Regional III – Nossos profissionais que leram sua entrevista no jornal “Estado de São Paulo ficaram muito impressionados com as semelhanças das reformas educacionais nos EUA e a do Brasil. Gostaríamos que explicasse como se deu o processo da Reforma Educacional Americana. Quais foram os principais passos deste processo?

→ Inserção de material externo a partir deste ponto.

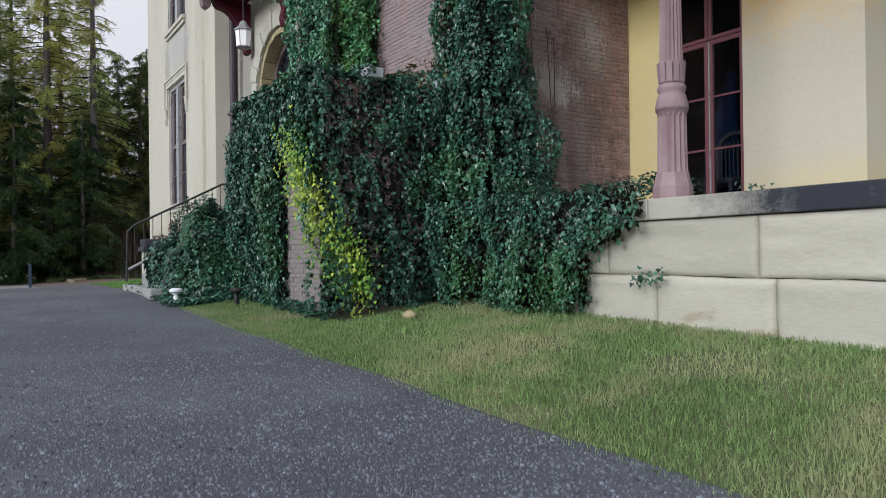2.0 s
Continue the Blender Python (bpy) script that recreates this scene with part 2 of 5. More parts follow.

Diane- O processo nos Estados Unidos começou com o descontentamento sobre os resultados da educação. As pessoas na comunidade empresarial foram desanimados pelo grande número de jovens que eram mal formados. Os parlamentares concordaram, juntos eles decidiram por metas numéricas para “sacudir” as escolas. Mas infelizmente eles não perceberam que a busca de objetivos numéricos não era o mesmo que a melhoria da educação, nem reconhecem que a maior parte do desempenho ruim no os E.U. foi altamente correlacionada com a pobreza e a desigualdade econômica.

Regional III – O prefeito Eduardo Paes anunciou na imprensa que 40 professores e diretores de 11 escolas municipais que se destacaram na avaliação do Ministério da Educação, vão ganhar um novo prêmio: uma viagem à Nova York. O grupo vai conhecer, durante uma semana, experiências educacionais de sucesso na cidade americana e ainda vai fazer passeios culturais pela cidade. O que a senhora acha disso?

Diane- New York City é um lugar maravilhoso para se visitar. Eles apreciarão seus passeios culturais pela cidade. Mas a liderança em educação de New York City ‘ consiste principalmente nos não-educadores que acreditam que a educação pode ser melhorada através da definição de metas, dando recompensas e fechando escolas. Eu temo que aprendam as lições erradas em New York City. A cidade tinha se vangloriado por anos sobre suas pontuações altas nas metas e testes, mas o departamento de educação do estado admitiu recentemente que as metas foram definidas muito baixas e foram muito inflacionados. Quando as metas foram ajustados, os escores de Nova Iorque cairam drasticamente.